#### Set task:
Pictures stay out of the copy; restate everything else in the material exactly.

#### Dataset content:
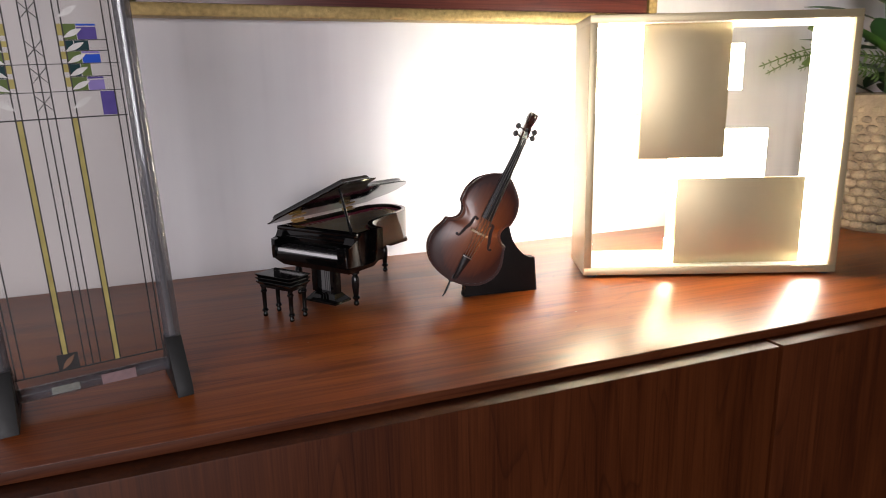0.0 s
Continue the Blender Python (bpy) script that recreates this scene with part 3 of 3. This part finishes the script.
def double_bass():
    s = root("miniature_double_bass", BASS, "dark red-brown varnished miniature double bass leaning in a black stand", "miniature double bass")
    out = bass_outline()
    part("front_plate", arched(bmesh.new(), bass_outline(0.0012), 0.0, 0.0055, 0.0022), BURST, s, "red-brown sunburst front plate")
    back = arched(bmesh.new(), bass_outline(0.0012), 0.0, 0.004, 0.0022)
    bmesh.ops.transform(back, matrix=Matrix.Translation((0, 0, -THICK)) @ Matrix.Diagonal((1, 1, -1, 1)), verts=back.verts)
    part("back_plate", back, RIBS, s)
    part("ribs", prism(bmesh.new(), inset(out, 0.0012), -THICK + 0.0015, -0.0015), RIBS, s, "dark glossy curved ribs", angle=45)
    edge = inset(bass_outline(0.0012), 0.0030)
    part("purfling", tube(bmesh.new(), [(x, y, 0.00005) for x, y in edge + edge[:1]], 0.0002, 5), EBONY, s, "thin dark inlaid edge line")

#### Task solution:
0.0 s
Continue the Blender Python (bpy) script that recreates this scene with part 3 of 3. This part finishes the script.
def double_bass():
    s = root("miniature_double_bass", BASS, "dark red-brown varnished miniature double bass leaning in a black stand", "miniature double bass")
    out = bass_outline()
    part("front_plate", arched(bmesh.new(), bass_outline(0.0012), 0.0, 0.0055, 0.0022), BURST, s, "red-brown sunburst front plate")
    back = arched(bmesh.new(), bass_outline(0.0012), 0.0, 0.004, 0.0022)
    bmesh.ops.transform(back, matrix=Matrix.Translation((0, 0, -THICK)) @ Matrix.Diagonal((1, 1, -1, 1)), verts=back.verts)
    part("back_plate", back, RIBS, s)
    part("ribs", prism(bmesh.new(), inset(out, 0.0012), -THICK + 0.0015, -0.0015), RIBS, s, "dark glossy curved ribs", angle=45)
    edge = inset(bass_outline(0.0012), 0.0030)
    part("purfling", tube(bmesh.new(), [(x, y, 0.00005) for x, y in edge + edge[:1]], 0.0002, 5), EBONY, s, "thin dark inlaid edge line")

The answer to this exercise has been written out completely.